I would love nothing more than writing Mac or iOS apps in Ruby, but Apple's commitment to MacRuby isn't all that great.
A quick look at commit stats for MacRuby shows that there's really just one full-time Apple person working on MacRuby, 3 others that contribute occasionally and a few non-apple people.
I call that "barely committed" or "hedging your bets". For some perspective, Sun sponsored more people to work on JRuby at some point, more people worked on Rubinius at some point etc.
Sorry for tempering the enthusiasm with hard, cold facts.
That is true. But Lauren Sansonetti has really done a lot of work: he is the main developer and every now and then he would merge his own branch which is full of the kind of features and improvement that take a while to develop and cannot be merged easily until a late stage.
So I would say that Apple is by far the main developer of MacRuby.
That said you are right that one full-time developer doesn't look like much of a commitment from Apple. And I think that was the case. My feelings (and of course these are very subjective) was that Apple supported MacRuby partially as a way to help Ruby on Mac and partially as a research experiment.
I hope at some point Apple decides to really put its fiches on Ruby: that would be awesome. But MacRuby on iOS is very much the kind of thing Samsonetti loves, so I wouldn't be surprised if it's all his doing, and nobody else's within Apple.
One last note: Apple also supports LLVM on top of which MacRuby is based... so not sure how many people that would correspond to in your: commitment ~ sponsored people equation. :)
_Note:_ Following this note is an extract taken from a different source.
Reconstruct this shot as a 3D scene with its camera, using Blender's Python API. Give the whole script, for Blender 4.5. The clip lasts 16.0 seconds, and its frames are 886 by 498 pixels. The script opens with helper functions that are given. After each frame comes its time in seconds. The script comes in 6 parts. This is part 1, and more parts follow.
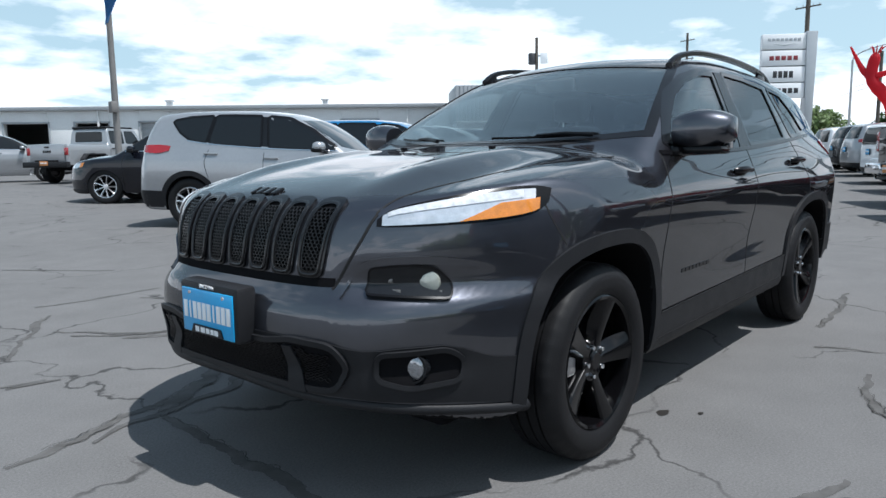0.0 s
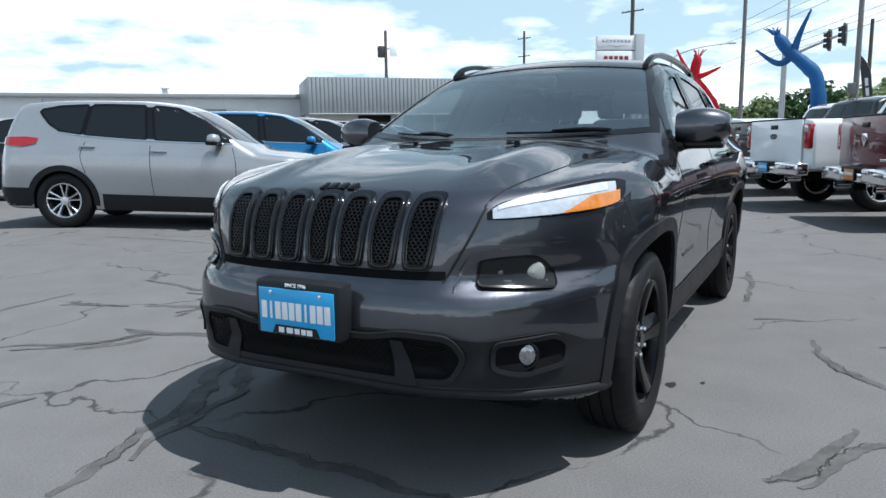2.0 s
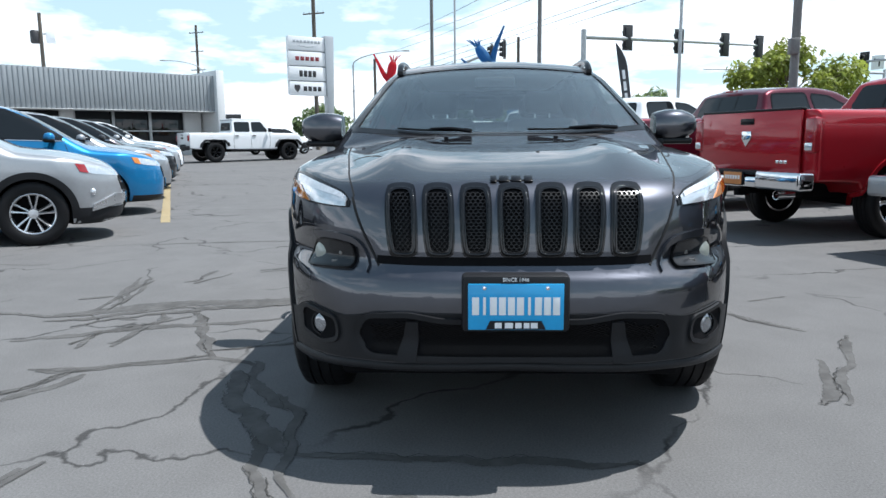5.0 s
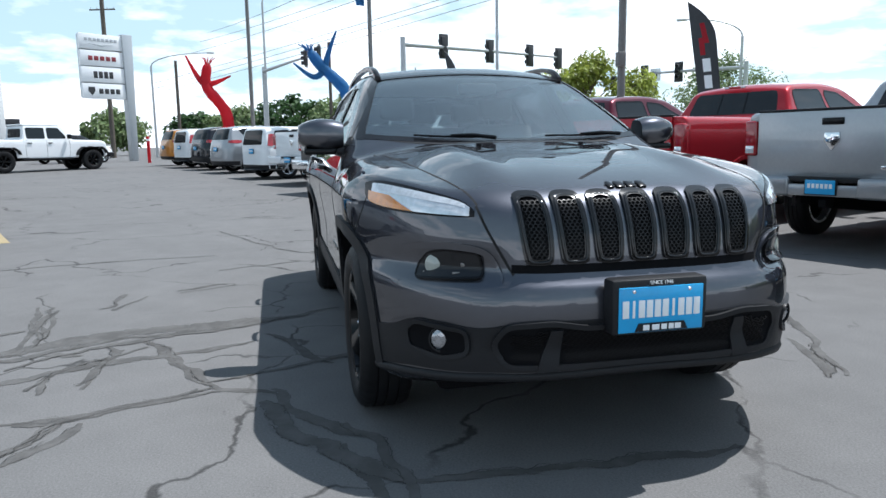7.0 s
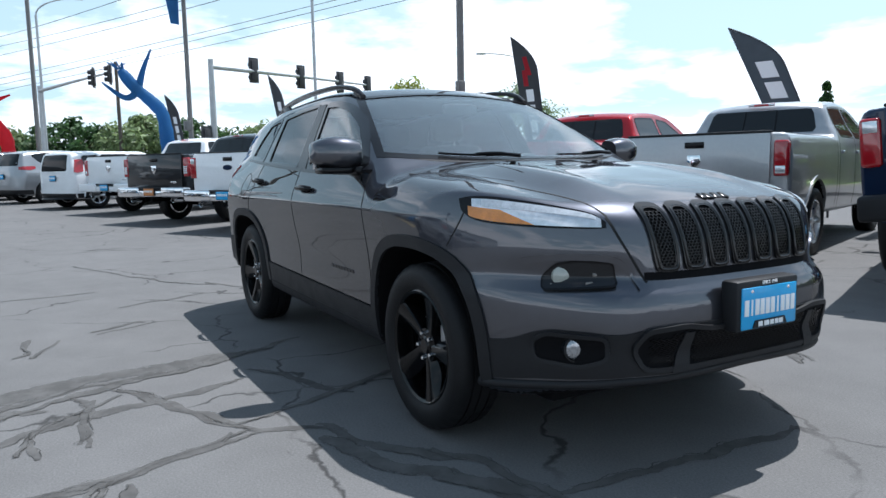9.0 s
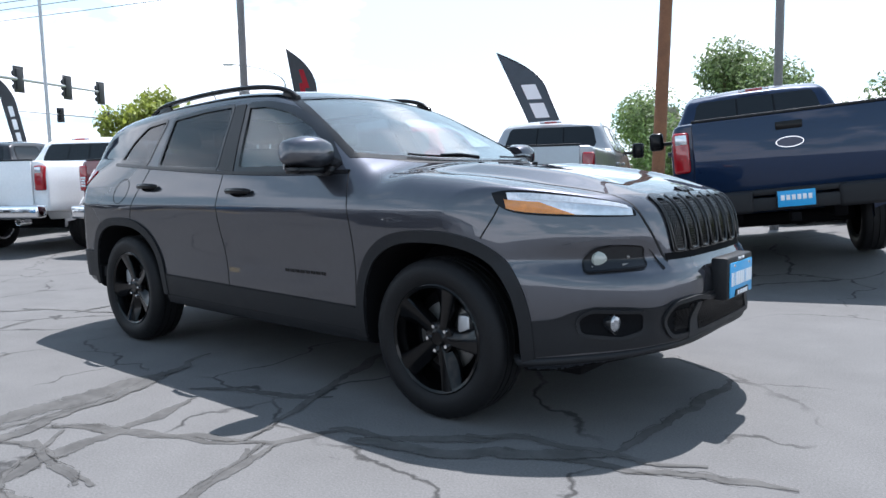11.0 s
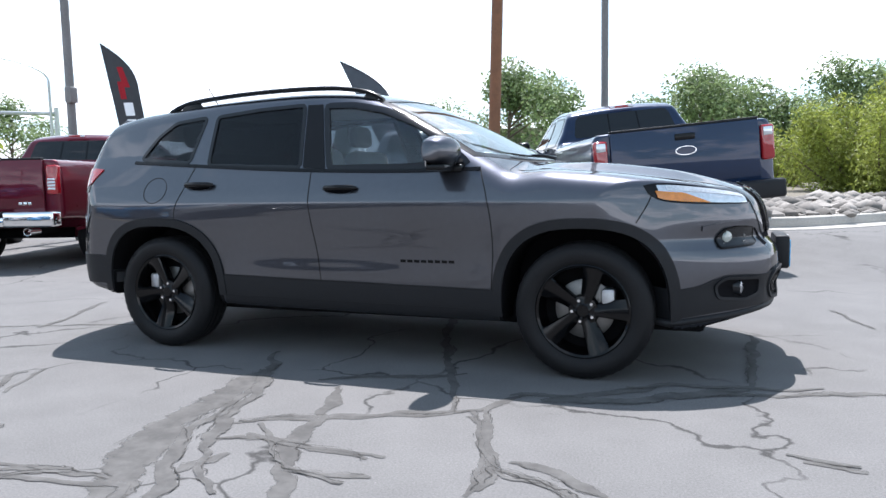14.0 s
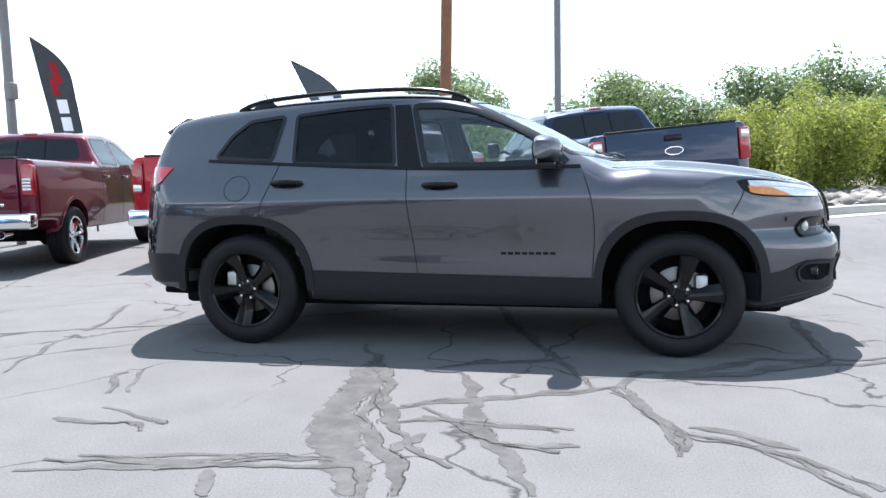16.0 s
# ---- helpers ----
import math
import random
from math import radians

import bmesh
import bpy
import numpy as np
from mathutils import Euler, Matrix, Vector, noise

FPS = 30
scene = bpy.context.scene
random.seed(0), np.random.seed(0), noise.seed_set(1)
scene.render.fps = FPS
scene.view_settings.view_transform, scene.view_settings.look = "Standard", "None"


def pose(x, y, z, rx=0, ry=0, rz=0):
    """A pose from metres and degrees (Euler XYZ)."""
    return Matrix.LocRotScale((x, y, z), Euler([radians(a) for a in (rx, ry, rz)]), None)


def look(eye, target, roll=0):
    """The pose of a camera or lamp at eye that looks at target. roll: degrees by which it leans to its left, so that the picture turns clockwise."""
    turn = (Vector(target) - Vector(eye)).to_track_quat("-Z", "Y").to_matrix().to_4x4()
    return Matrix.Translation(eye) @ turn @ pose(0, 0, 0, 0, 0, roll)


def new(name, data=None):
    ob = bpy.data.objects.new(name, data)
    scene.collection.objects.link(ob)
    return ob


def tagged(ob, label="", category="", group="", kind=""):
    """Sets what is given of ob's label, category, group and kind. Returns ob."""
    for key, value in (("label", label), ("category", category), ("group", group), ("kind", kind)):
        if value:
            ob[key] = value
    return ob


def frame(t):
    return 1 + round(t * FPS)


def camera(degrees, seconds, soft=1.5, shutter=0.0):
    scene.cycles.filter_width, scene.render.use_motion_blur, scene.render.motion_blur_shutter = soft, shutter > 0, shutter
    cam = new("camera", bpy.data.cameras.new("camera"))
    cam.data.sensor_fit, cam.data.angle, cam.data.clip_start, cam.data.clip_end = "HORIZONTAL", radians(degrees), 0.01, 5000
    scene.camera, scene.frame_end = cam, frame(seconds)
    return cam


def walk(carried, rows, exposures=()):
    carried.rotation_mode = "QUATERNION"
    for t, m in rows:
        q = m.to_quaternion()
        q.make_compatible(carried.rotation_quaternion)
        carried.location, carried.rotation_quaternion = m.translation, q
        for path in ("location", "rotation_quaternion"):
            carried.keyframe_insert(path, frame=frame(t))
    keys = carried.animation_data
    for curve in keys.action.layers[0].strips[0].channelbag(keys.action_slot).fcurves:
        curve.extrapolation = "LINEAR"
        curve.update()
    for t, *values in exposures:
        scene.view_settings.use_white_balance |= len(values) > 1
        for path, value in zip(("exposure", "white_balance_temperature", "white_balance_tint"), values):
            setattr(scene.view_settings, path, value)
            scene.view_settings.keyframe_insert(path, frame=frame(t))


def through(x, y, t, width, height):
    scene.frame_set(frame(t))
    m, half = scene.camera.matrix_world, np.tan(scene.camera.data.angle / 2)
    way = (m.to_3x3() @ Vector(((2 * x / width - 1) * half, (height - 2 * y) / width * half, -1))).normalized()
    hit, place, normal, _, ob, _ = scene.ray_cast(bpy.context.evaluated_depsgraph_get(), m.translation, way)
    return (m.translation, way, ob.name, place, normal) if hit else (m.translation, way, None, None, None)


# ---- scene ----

Assuming that Apple is doing all of their MacRuby development around this 3rd party hosted, public git server, and that Apple doesn't have version control facilities on their own private network.
There is only one branch on that server, do you seriously suggest that is representative of all the development work ongoing internally at Apple and that one can infer "commitment" from what Apple has made public at this point?
I'm not saying that Apple is or isn't heavily committed to Ruby, I do say that it is unsafe to conclude that they are not from the limited information provided.
Actually, the source is hosted at git://git.macruby.org/macruby which is owned by Apple.
So yes, unless you provide the evidence to support your claims, I'll assume that all MacRuby work is being done in public on macruby.org, similar to how other Apple open-source project work (llvm, WebKit, clang) and that the amount of that work is representative of Apple's commitment to the project.
In comparison, if you do similar stats on other Apple projects (like llvm, WebKit) you'll see that they have order of magnitude more people working on them, producing order of magnitude more code.
There is one branch one the repo: master. There are no feature branches whatsoever. What kind of workflow for mainline development is that?
There are also no commits referencing iOS at all, despite Laurent saying that Apple have been working on an iOS port. Assuming Apple is working iOS compatibility, one might assume that they are targeting a future major iOS release, e.g. iOS 5.0. That is something that Apple categorically would not do in public for obvious reasons.
Laurent's commits are too few and far between lately for someone purported to be on MacRuby full time, to me they just look like cherry pick commits that fix serious bugs.
Like I've said before I am not saying what Apple is or isn't doing. You may be right, but what you have said is hardly compelling evidence. Apple is hardly going to carry out development in public on something that inadvertently reveals features or implementation details of of their golden geese products, i.e. iOS devices.
Also, if there is no commit referring to iOS, it's mainly because iOS is a very secretive project. You don't know what he actually worked on. You don't know if maybe he has local / internal (aka @ apple) changes concerning iOS.
Plus if Laurent's commits are too "few and far lately" as you said, it's probably because he either have other Apple related stuff to do, or simply because he doesn't want to add new features (yet) that might break before he releases 0.7: http://lists.macosforge.org/pipermail/macruby-devel/2010-Aug...
Laurent tends to work on new features on his own branch, often experimenting new ideas, and once it "stands on its own" it merges it for everyone to improve/change it together with him.
A quick look at commit stats for MacRuby shows that there's really just one full-time Apple person working on MacRuby, 3 others that contribute occasionally and a few non-apple people.
I call that "barely committed" or "hedging your bets". For some perspective, Sun sponsored more people to work on JRuby at some point, more people worked on Rubinius at some point etc.
Sorry for tempering the enthusiasm with hard, cold facts.